With a new season of The Amazing Race now underway, Edward Hasbrouck is back with his episode-by-episode commentary. For episode one he focuses on the difficulty that racers, not allowed to use smartphones, have with seemingly simple navigation tasks:
Travellers today aren’t likely to need to fall back on their ability to handle horses. It’s still common, however, to find yourself in a spot where your smartphone is broken, lost, stolen, or has no signal. It’s still worthwhile, I would argue, to learn and to maintain your ability to function without a smartphone, even if you carry one and use it as your primary tool for many tasks. The more you rely on your smartphone, the more you should have a “Plan B”.
Before you leave home, make a list of all the things for which you use your phone. Think about each of them, and how you would accomplish the same task without your phone, or whether you would be willing and able to do without it.
What are those functions for which you have come to rely on your phone, especially when you are away from home? Or for which, if you are younger, you have never used any tool other than a cellphone? (What’s a “phone booth”? What’s a “cybercafe”?) What’s your “Plan B” for travel without your phone?
I once prided myself on my ability to, using only the lay of the land, find a muffler shop in any city I landed in (this was of necessity: my cars of yore were always in need of muffler work when I traveled cross-country). These days, though, as the urban landscape has changed, and my navigation skills have atrophied in the age of Google Maps, I’m not so sure.
Indeed, when we were in Tokyo in 2013, we were cemented to our smartphone and its Google Maps-powering GPS for almost everything.
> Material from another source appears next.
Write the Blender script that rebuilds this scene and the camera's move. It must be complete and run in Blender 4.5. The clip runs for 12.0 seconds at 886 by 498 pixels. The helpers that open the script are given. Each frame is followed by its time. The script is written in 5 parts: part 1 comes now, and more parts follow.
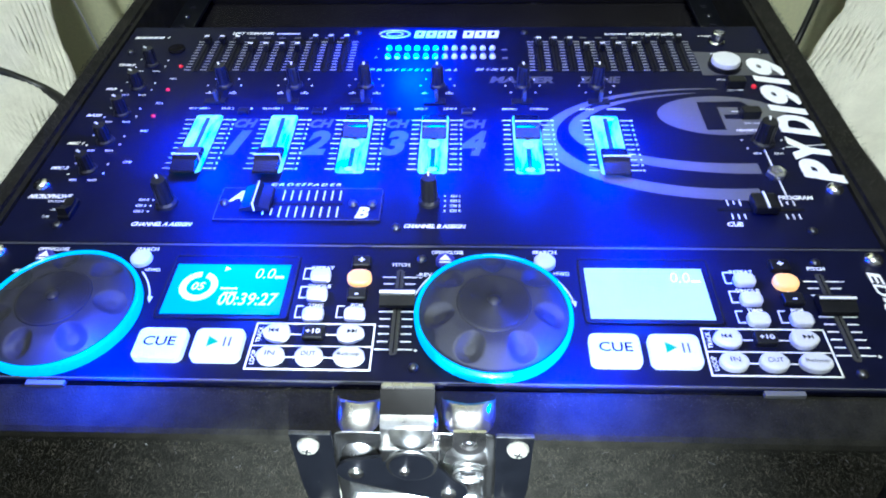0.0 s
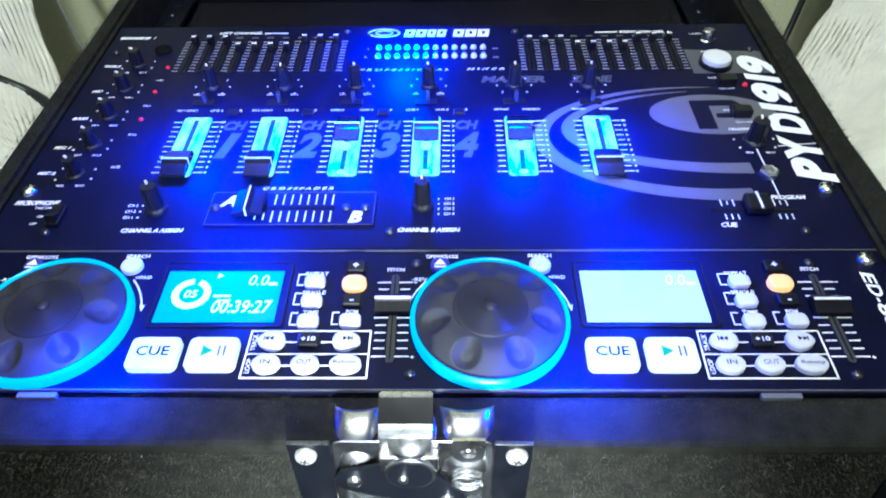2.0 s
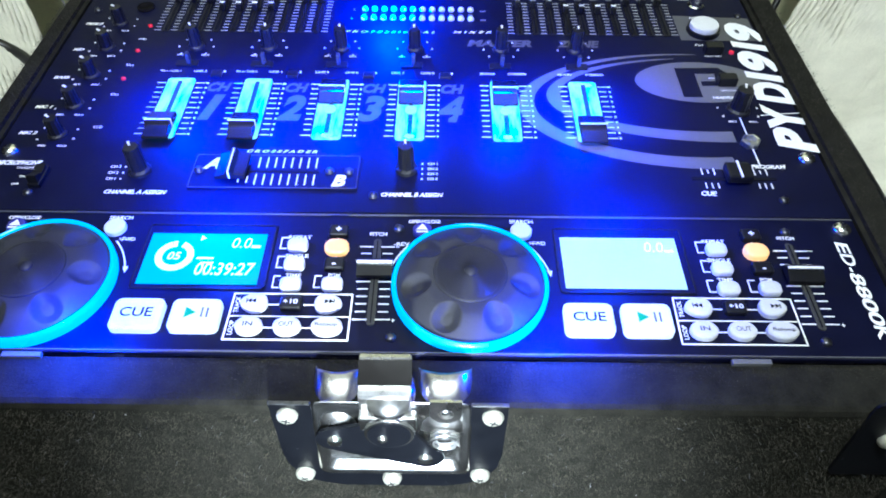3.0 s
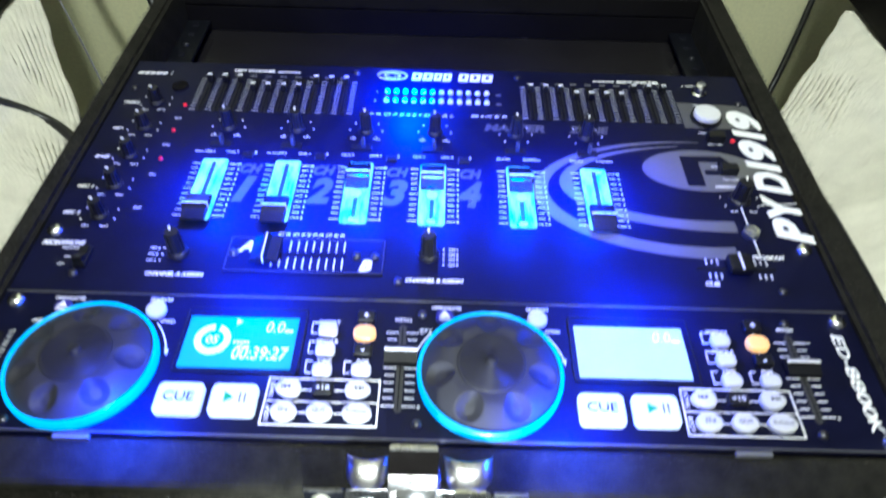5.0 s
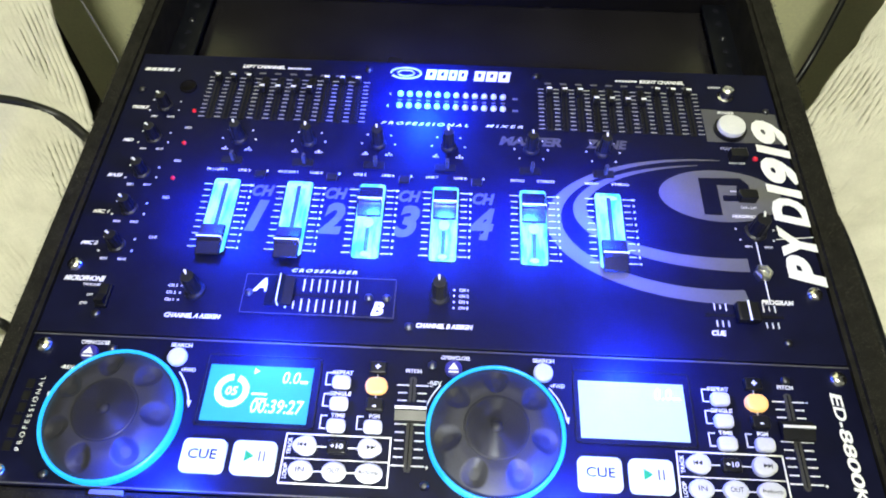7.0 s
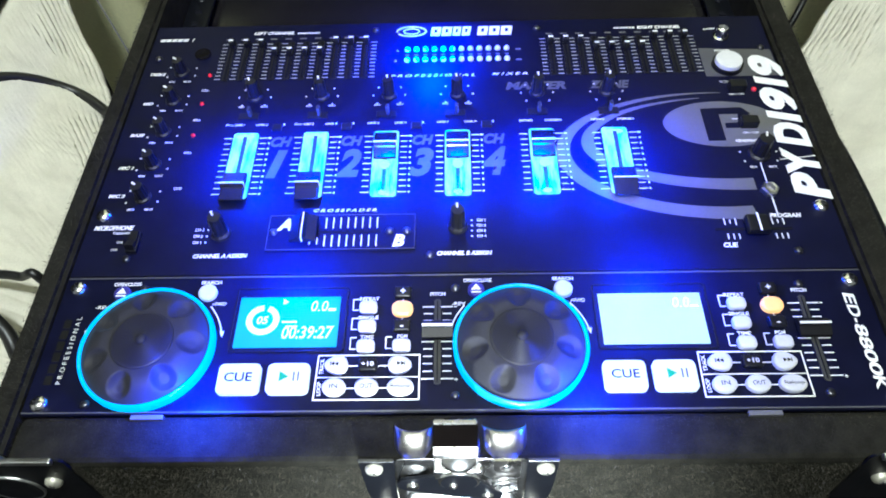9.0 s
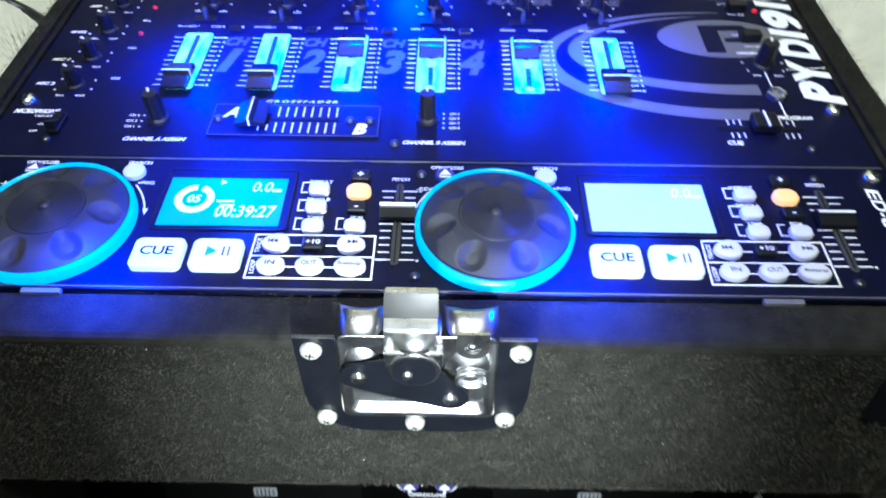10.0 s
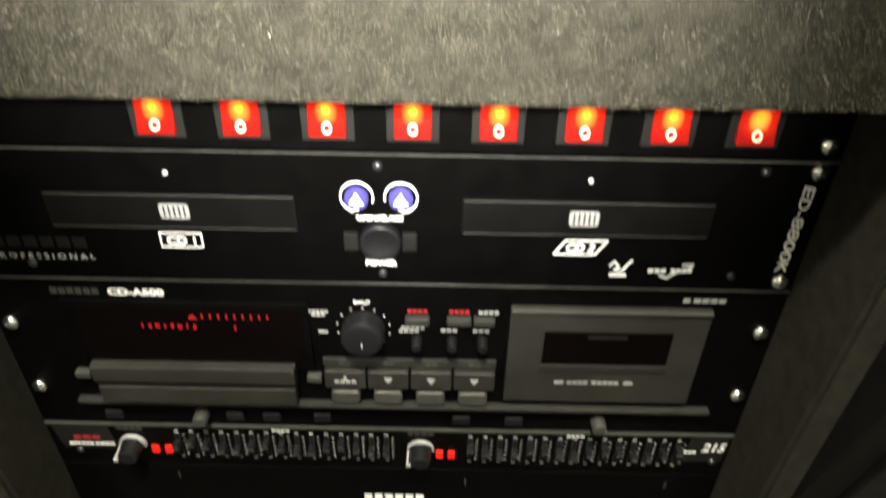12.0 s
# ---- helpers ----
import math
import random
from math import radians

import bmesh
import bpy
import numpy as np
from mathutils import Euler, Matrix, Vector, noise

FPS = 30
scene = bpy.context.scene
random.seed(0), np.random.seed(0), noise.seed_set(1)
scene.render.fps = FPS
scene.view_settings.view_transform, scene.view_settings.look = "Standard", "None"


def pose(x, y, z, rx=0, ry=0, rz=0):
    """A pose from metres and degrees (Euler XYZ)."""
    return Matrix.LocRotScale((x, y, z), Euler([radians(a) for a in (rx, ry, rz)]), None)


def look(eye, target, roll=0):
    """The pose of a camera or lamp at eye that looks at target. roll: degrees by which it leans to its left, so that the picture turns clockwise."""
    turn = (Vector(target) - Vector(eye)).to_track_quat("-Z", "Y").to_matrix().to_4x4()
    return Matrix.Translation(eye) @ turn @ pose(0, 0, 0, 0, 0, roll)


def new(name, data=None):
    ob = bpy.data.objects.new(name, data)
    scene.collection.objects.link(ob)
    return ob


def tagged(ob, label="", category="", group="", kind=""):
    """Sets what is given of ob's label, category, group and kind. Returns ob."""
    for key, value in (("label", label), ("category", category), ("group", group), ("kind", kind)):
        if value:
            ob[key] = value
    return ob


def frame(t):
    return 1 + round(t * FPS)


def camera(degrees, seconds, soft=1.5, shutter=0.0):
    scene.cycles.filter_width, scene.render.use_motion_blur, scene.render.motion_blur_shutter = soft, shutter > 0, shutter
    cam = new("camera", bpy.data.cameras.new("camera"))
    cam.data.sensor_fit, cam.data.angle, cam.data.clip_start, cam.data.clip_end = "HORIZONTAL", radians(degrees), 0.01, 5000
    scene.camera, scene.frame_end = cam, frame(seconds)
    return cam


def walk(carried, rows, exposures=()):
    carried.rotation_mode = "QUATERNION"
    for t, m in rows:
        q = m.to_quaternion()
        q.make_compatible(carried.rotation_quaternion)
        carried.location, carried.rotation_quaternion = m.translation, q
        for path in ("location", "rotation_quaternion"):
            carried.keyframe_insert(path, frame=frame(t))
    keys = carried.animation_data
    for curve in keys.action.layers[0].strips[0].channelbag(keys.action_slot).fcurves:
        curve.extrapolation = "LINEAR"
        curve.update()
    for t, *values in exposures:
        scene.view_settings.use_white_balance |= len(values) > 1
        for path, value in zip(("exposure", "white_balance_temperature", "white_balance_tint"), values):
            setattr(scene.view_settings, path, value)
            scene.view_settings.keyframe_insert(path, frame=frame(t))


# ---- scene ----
cam = camera(64.3, 12.0, soft=1.8, shutter=0.5)
# the case's flat top: x to the right, y away, z up from the panel
TOP = pose(0, 0, 0.85)
PATH = [
    (0, (0.021, -0.276, 0.269), (-0.045, 1.13, -1.152), -1.4),
    (0.5, (0.016, -0.276, 0.279), (-0.01, 1.127, -1.147), -0.1),
    (1, (0.015, -0.275, 0.273), (-0.03, 1.085, -1.193), -1.2),
    (1.5, (0.018, -0.274, 0.272), (-0.031, 1.079, -1.2), -1.6),
    (2, (0.017, -0.27, 0.272), (-0.013, 1.12, -1.165), -1.0),
    (2.4, (0.02, -0.269, 0.2775), (0.008, 1.144, -1.137), -0.5),
    (2.5, (0.02, -0.269, 0.278), (0.01, 1.126, -1.155), -0.4),
    (2.7, (0.022, -0.27, 0.276), (0.023, 1.036, -1.239), 0.3),
    (4.3, (0.016, -0.277, 0.275), (0.004, 1.191, -1.083), 0.9),
    (4.5, (0.016, -0.279, 0.276), (-0.016, 1.214, -1.055), 0.2),
    (5, (0.007, -0.264, 0.316), (0.012, 1.108, -1.14), 1.7),
    (5.5, (0.011, -0.197, 0.395), (-0.042, 1.131, -1.099), 0.5),
    (6, (0.015, -0.172, 0.395), (-0.059, 1.031, -1.202), -1.4),
    (6.5, (0.015, -0.176, 0.388), (-0.039, 1.016, -1.217), -1.0),
    (7, (0.009, -0.183, 0.384), (-0.03, 0.896, -1.299), 0.6),
    (8.8, (-0.004, -0.241, 0.361), (-0.041, 0.908, -1.275), -1.8),
    (9, (0.0, -0.241, 0.363), (-0.045, 0.899, -1.28), -2.6),
    (9.5, (-0.004, -0.248, 0.349), (-0.024, 0.908, -1.283), -1.4),
    (10, (0.012, -0.291, 0.251), (-0.002, 1.032, -1.249), 0.4),
    (10.1, (0.012, -0.294, 0.240), (-0.038, 0.944, -1.066), 0.2),
    (10.2, (0.012, -0.298, 0.224), (-0.023, 0.966, -1.057), 0.0),
    (10.3, (0.012, -0.302, 0.205), (-0.043, 1.004, -1.032), -0.3),
    (10.4, (0.012, -0.308, 0.183), (-0.037, 1.019, -1.032), -0.6),
    (10.5, (0.012, -0.313, 0.162), (-0.073, 1.173, -1.174), -0.9),
    (11, (0.009, -0.334, 0.117), (-0.021, 1.095, -1.282), 2.4),
    (11.5, (0.027, -0.34, 0.085), (-0.009, 1.06, -1.343), 0.4),
    (12, (0.036, -0.361, 0.052), (0.033, 0.944, -1.464), 1.0),
]
EXPOSE = [(0.0, 0.0, 5250, 8), (2.7, 0.0, 5250, 8), (4.6, 0.05, 5350, 8), (5.0, 0.0, 5600, 6), (5.4, 0.0, 7300, 2), (7.2, 0.05, 6300, 5), (8.8, 0.03, 5550, 8), (9.6, 0.08, 5550, 8), (10.0, -0.05, 5350, 8), (10.5, 0.4, 5500, 7), (11.0, 1.0, 5900, 8), (11.5, 1.5, 6500, 9), (12.0, 1.8, 7000, 11)]
walk(cam, [(t, TOP @ look(eye, target, roll)) for t, eye, target, roll in PATH], EXPOSE)

# ---- light ----
world = bpy.data.worlds.new("room_dark")
world.use_nodes = True
world.node_tree.nodes["Background"].inputs[0].default_value = (0.9, 0.85, 0.7, 1)
world.node_tree.nodes["Background"].inputs[1].default_value = 0.02
scene.world = world


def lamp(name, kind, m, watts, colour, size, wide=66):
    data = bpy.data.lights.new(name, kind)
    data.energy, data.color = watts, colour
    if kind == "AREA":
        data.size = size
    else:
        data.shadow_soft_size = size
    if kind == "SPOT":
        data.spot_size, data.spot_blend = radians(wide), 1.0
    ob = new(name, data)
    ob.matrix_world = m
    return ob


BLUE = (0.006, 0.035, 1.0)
# added overhead fill for walls and towels, and the lens-carried white light, kept still
lamp("overhead_fill", "POINT", TOP @ pose(-0.03, -0.38, 1.33), 77.0, (0.97, 0.96, 0.84), 0.05)
lamp("torch_light", "SPOT", TOP @ look((0.016, -0.38, 0.085), (0.008, -0.130, -0.058)), 20.0, (0.95, 0.97, 0.90), 0.010)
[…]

We didn’t have a plan B (other than “a spare battery”), and had the phone failed us we would have had an interesting time getting back to our hotel via celestial navigation.
It amazes me to think back to my time in Seoul, in the late 1990s, when I lost my travellers cheques and got them replaced with benefit of neither mobile phone nor the ability to speak Korean. As I pointed out when I wrote about that episode earlier, the real question to ask yourself not is now “what do I do without my phone,” but rather “what do I do if I lose my debit card?”
The ability to stick a card into an ATM anywhere from Rochester to Riga and withdraw local cash is something we take for granted, at least when traveling in the north. In many situations losing my debit card would sink me far deeper than not being able to use Google Maps (it’s for this reason that we have the “carry an emergency $50 somewhere” rule when traveling).
Comments
Well, it may turn out that as
Well, it may turn out that as part of traveling 'data naked' across borders, traveling without a smart phone, or at least a stripped down one, becomes more usual again.
I dont have a cell phone and
I dont have a cell phone and I certainly won't take my computer on a trip so how do I deal with Canada customs who want you to use an app to get thru customs.